Ahh, you’ve finally done it. You’ve trudged through umpteen thousand pages of the latest epic fantasy series. You’ve read lengthy descriptions of how Anvus puts on his belt in the morning. You’ve restrained yawning as the next leg of an endless quest is expounded upon. You’ve listened to kings and knights discourse ad infinitum about the fate of the land and meaning of honor. And now you’re ready for the final volume, the ending of endings—the convergence of all dramatis personae in a clash that will seer the vault of heaven… only to have it trickle out in a scant few pages of meager scene. Fear not. R. Scott Bakker’s conclusion to the Prince of Nothing trilogy, The Thousandfold Thought (2006), meets if not exceeds all expectations. The fact he does it with the same economy—the same quality over quantity approach as the previous two books—is a testament to its status amongst other such series.

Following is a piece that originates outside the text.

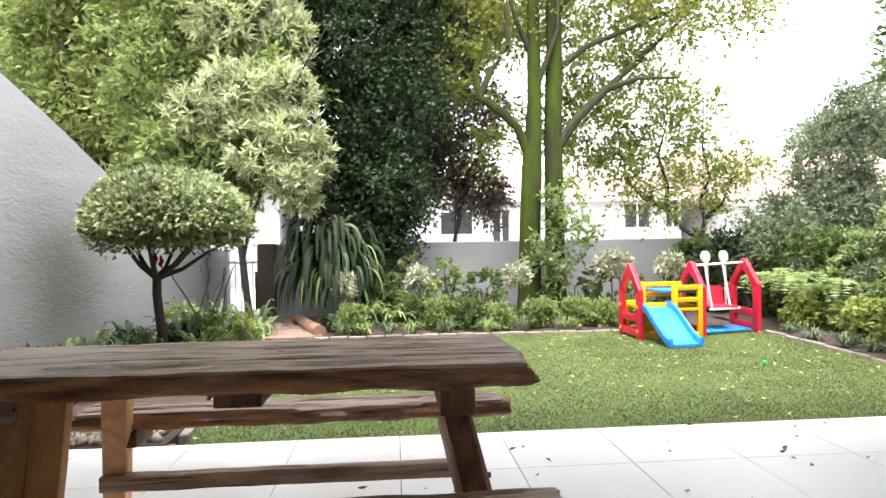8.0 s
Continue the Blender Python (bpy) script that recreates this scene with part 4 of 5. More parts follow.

The Holy War refocused under the leadership of Kellhus at the conclusion of The Warrior Prophet, a lot nevertheless remains unclear concerning the Inrithi’s assault on Shimeh. The Holy War’s leaders more fragmented than ever concerning Kellhus’ status as a holy prophet, they reluctantly continue following him south toward the heathen capita at the outset of The Thousandfold Thought l. But not without drama along the way involving Ikurei Conphas and his new status as Emperor. Cnauir among the many confused, he too finds himself in a situation he never imagined—his visions more than his reality would seem to allow. And Achamian, having survived capture at the hands of the Scarlet Spires, is now Grand Vizier and tutor, teaching Kellhus the ways of Gnostic sorcery. As the Fanim and the mysterious Cishaurim sorcerers prepare for battle, the fate of human Earwa hangs in the balance.
Where The Warrior Prophet ramped up the action after the stage setting of The Darkness that Comes Before, The Thousandfold Thought borrows a little from each. The first half positioning the pieces; the Consult, warring factions, Kellhus, Achamian, Cnaiur and the skin-spies are moved into place. Occupying nearly the entire second half of the book is the grand climax—the collision of forces all readers have been prepped for and anticipating. Something to be savored, rarely does a fantasy trilogy pay off with such fireworks.
Stepping back a little, where Kellhus was shaping up to be something of an traditional epic fantasy uber-hero in The Darkness that Came Before, a darker, more sinister Kellhus was exposed in The Warrior Prophet. The Thousandfold Thought sees him revealed for who he is, ironically, in the process of setting himself up to save the world from the Second Apocalypse. Hitler’s rise to power holding something in common, the warrior prophet’s hyper-intellectual, manipulative behavior sees him weaving through the bruised egos following upon his takeover of the Holy War while remaining wholly focused on his own ego—ahem, agenda. With his father’s voice calling out through time and space and Achamian teaching him sorcery, his strength remains to be tested, however, on the walls of Shimeh—something the Inchoroi will have its say in before the story is over.
In the end, The Thousandfold Thought may very well be the best conclusion to an epic fantasy series on the market. (The way the second series is shaping up, however, perhaps only until it is completed?) Where many series build toward a climax only to fizzle out in the final volume, unable to match the build up with an equal moment of drama, or wait until the final 25 pages to wrap things up, the final novel in the Prince of Nothing is spectacular. A major battle, magic and sorcery sizzling, and all (well, not exactly all, but enough) of the questions answered, it’s extremely satisfying in epic fantasy terms. All in all, end to a grand prologue for The Aspect-Emperor series.